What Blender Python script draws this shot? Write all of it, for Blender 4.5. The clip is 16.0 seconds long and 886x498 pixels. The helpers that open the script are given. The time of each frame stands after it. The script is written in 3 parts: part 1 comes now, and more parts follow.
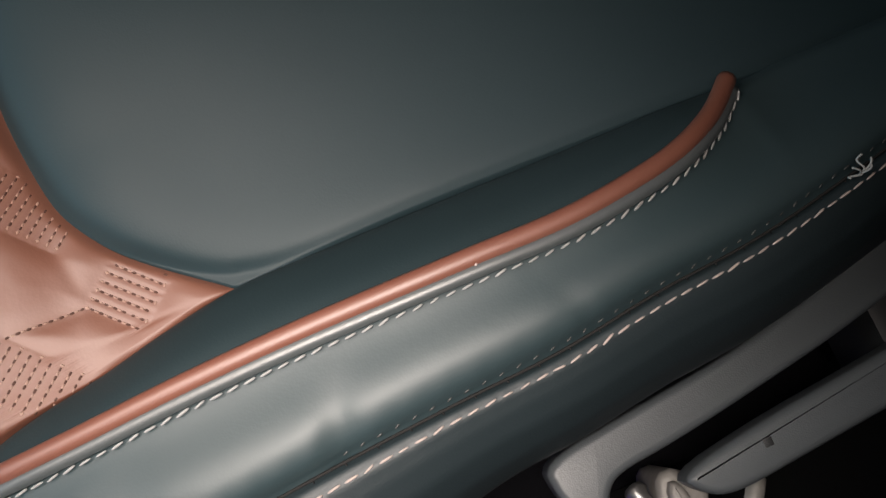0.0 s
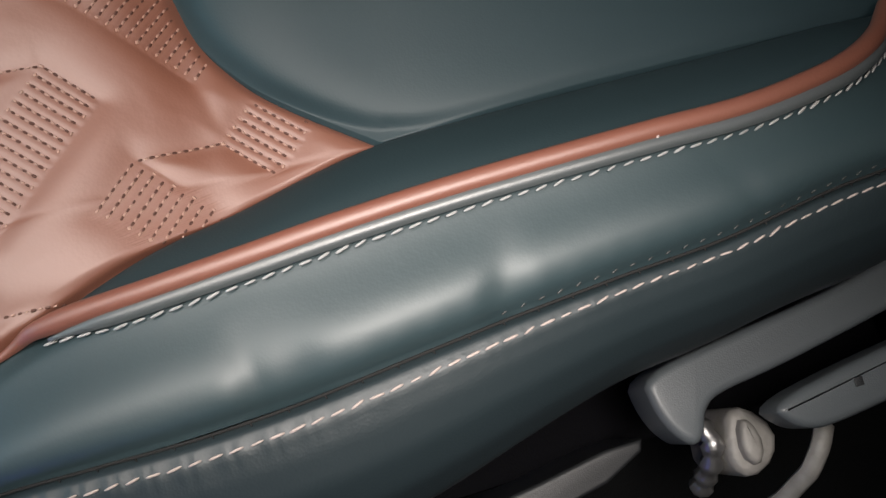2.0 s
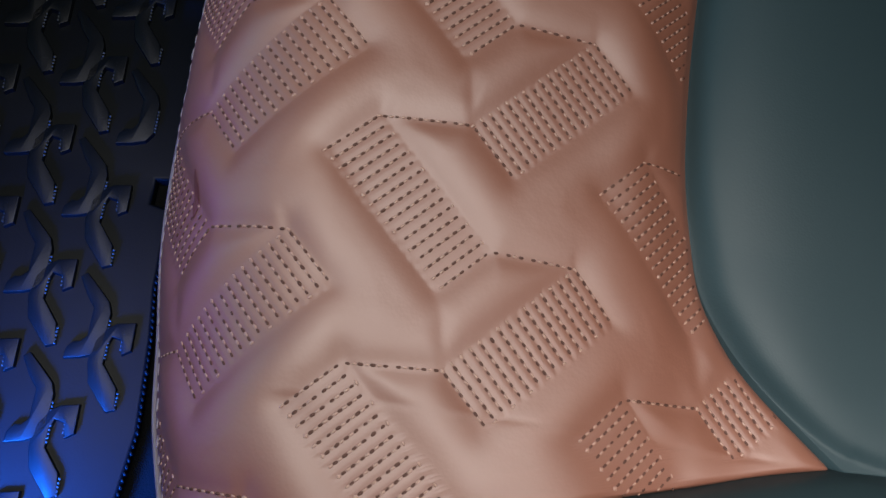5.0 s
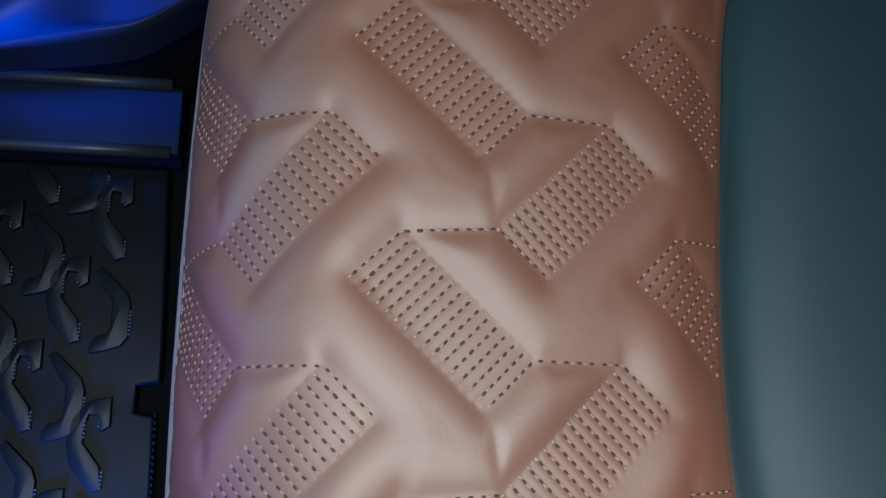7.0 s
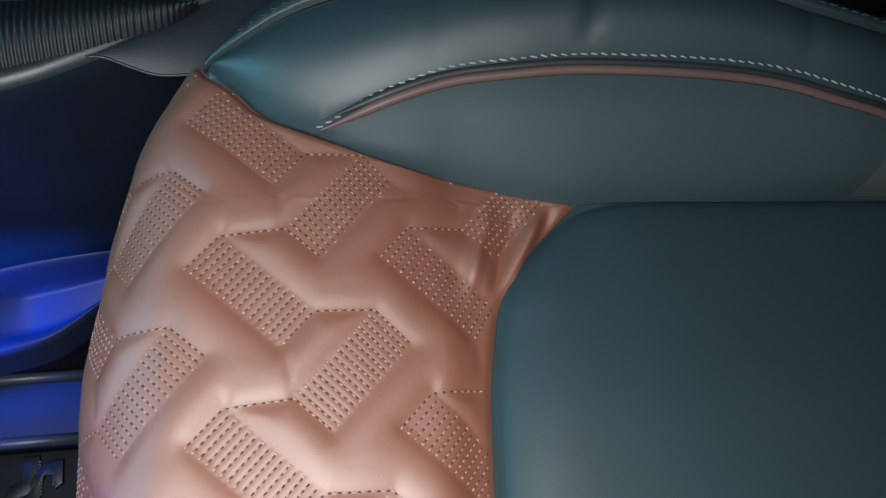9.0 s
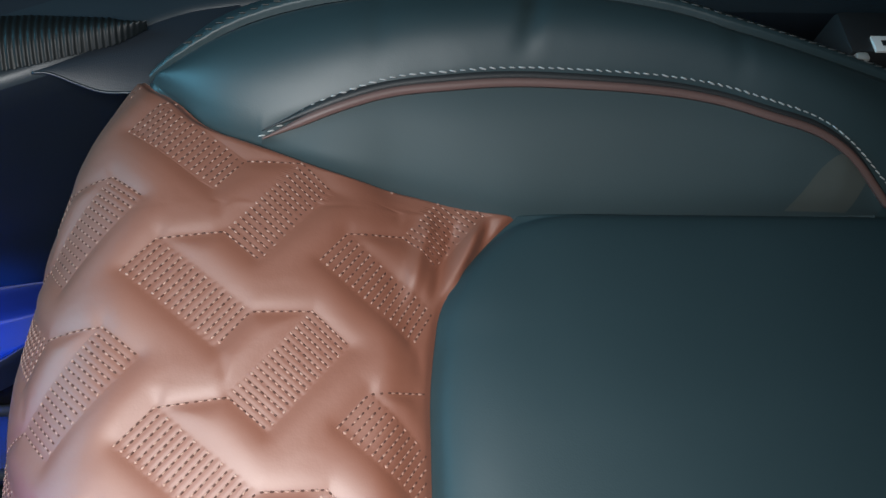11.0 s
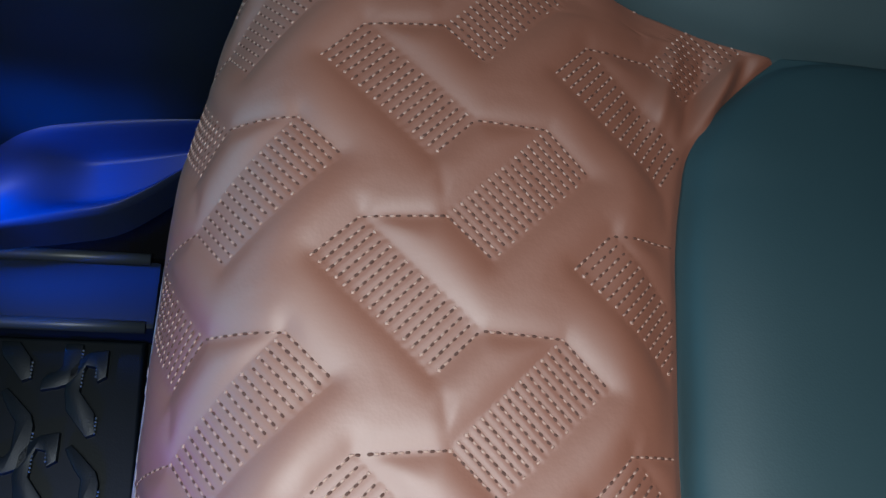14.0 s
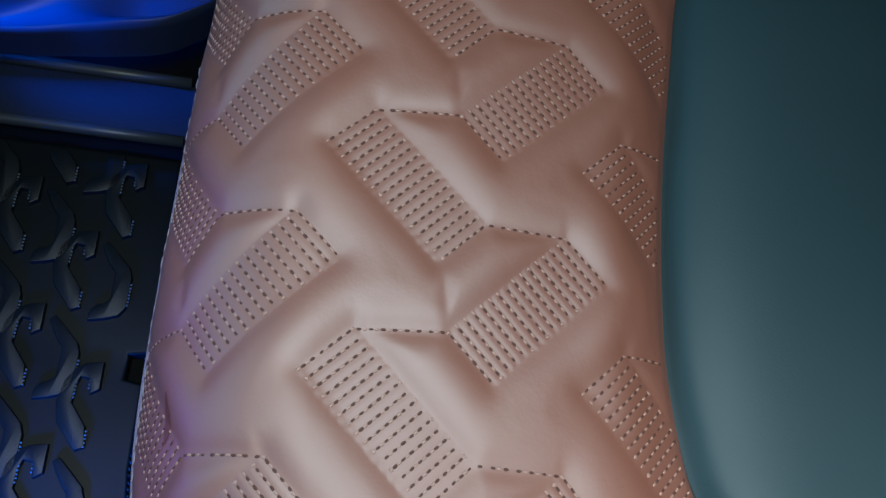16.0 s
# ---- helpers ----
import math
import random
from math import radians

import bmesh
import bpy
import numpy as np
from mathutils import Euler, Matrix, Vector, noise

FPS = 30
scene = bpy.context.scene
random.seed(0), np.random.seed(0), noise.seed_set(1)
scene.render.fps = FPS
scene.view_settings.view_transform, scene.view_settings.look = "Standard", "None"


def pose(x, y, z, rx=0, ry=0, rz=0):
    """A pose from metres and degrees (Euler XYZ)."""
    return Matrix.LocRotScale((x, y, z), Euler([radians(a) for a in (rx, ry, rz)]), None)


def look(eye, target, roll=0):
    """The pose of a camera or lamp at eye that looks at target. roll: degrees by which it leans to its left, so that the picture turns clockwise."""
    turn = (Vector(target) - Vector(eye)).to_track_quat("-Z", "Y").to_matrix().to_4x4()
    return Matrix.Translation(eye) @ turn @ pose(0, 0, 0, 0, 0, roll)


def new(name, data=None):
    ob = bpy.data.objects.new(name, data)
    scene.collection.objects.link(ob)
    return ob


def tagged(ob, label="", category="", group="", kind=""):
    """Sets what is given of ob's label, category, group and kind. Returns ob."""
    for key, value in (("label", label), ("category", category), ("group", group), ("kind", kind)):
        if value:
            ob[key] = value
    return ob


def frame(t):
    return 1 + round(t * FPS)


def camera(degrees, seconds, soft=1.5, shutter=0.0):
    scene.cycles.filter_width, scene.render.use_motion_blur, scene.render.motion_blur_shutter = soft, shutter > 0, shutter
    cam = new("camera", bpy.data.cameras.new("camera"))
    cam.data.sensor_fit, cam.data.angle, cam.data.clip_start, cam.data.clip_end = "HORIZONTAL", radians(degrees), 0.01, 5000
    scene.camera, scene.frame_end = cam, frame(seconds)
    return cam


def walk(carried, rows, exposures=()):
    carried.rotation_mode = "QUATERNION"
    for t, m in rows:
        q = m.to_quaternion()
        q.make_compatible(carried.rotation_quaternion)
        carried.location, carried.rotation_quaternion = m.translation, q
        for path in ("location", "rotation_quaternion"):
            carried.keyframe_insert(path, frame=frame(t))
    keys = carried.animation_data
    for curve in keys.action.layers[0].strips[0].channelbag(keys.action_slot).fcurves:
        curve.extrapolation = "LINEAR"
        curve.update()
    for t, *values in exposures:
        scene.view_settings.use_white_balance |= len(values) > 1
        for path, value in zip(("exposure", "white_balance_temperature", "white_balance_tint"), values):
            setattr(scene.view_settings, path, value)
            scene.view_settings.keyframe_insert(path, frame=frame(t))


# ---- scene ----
cam = camera(52.70, 16.0, soft=1.4)
PATH = [
    (0, pose(0.2220, -0.2604, 0.6297, 11.82, 1.25, -22.63)),
    (0.5, pose(0.2209, -0.2591, 0.6403, 12.46, 0.78, -24.48)),
    (1, pose(0.2154, -0.2587, 0.6332, 11.90, 0.37, -24.47)),
    (1.5, pose(0.1852, -0.2689, 0.6190, 11.76, -1.50, -21.51)),
    (2, pose(0.1368, -0.2752, 0.6086, 11.92, -4.55, -16.69)),
    (2.5, pose(0.0748, -0.2766, 0.5914, 12.11, -8.45, -10.28)),
    (3, pose(0.0236, -0.2802, 0.5763, 14.71, -10.52, -3.20)),
    (3.5, pose(0.0068, -0.2715, 0.5784, 14.54, -10.71, 2.72)),
    (4, pose(-0.0044, -0.2557, 0.5877, 15.20, -10.43, 6.44)),
    (4.2, pose(-0.0047, -0.2450, 0.5948, 15.07, -9.74, 7.22)),
    (6.3, pose(-0.0211, -0.1369, 0.5781, 13.26, -9.05, 5.45)),
    (6.5, pose(-0.0224, -0.1246, 0.5776, 13.45, -9.14, 4.21)),
    (7, pose(-0.0285, -0.0905, 0.5857, 15.14, -9.16, 0.04)),
    (7.5, pose(-0.0311, -0.0461, 0.6217, 18.01, -8.66, -3.83)),
    (8, pose(-0.0116, -0.0185, 0.6680, 20.35, -7.56, -5.23)),
    (8.5, pose(0.0088, -0.0197, 0.6950, 21.52, -7.47, -5.59)),
    (9, pose(0.0292, -0.0235, 0.7060, 22.75, -8.06, -6.54)),
    (9.2, pose(0.0385, -0.0251, 0.7098, 23.06, -8.22, -6.75)),
    (11.3, pose(0.0411, -0.0659, 0.6933, 27.98, -9.82, -7.47)),
    (11.5, pose(0.0367, -0.0735, 0.6903, 27.97, -9.76, -7.03)),
    (12, pose(0.0202, -0.0872, 0.6776, 27.13, -10.05, -5.51)),
    (12.5, pose(0.0128, -0.0929, 0.6626, 26.41, -9.40, -3.80)),
    (13, pose(-0.0024, -0.0796, 0.6244, 25.59, -9.01, -2.00)),
    (13.5, pose(-0.0135, -0.0596, 0.6040, 24.30, -9.21, -1.12)),
    (14, pose(-0.0164, -0.0649, 0.5973, 23.52, -9.22, -0.50)),
    (14.5, pose(-0.0187, -0.0937, 0.5890, 23.41, -9.42, 0.30)),
    (15, pose(-0.0182, -0.1149, 0.5935, 22.44, -9.50, 1.21)),
    (15.5, pose(-0.0151, -0.1424, 0.5953, 22.37, -9.39, 2.38)),
    (16, pose(-0.0120, -0.1740, 0.5949, 21.91, -9.70, 3.70)),
]
EXPOSURES = [(0, -1.38, 7350, 18), (1, -1.38, 7500, 19), (1.6, -1.38, 7450, 18), (2.5, -1.3, 6500, 12), (3, -1.15, 6500, 12), (3.5, -1.23, 6750, 14), (4.2, -1.54, 6950, 15), (6.3, -1.27, 5900, -4), (7, -1.2, 5800, -4), (7.5, -1.07, 5650, -4), (8, -0.68, 6100, 2), (9, -0.12, 6450, 8), (11.3, -0.05, 6300, 9), (12.5, -0.42, 6400, 9), (13.2, -0.55, 6050, 4), (14, -0.68, 5750, 0), (14.5, -0.82, 5550, -3), (16, -1.2, 5450, -5)]
walk(cam, PATH, EXPOSURES)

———

What is asked
Among the lines above, determine how many hold the word "scene"; report the figure alone.

Finished answer
10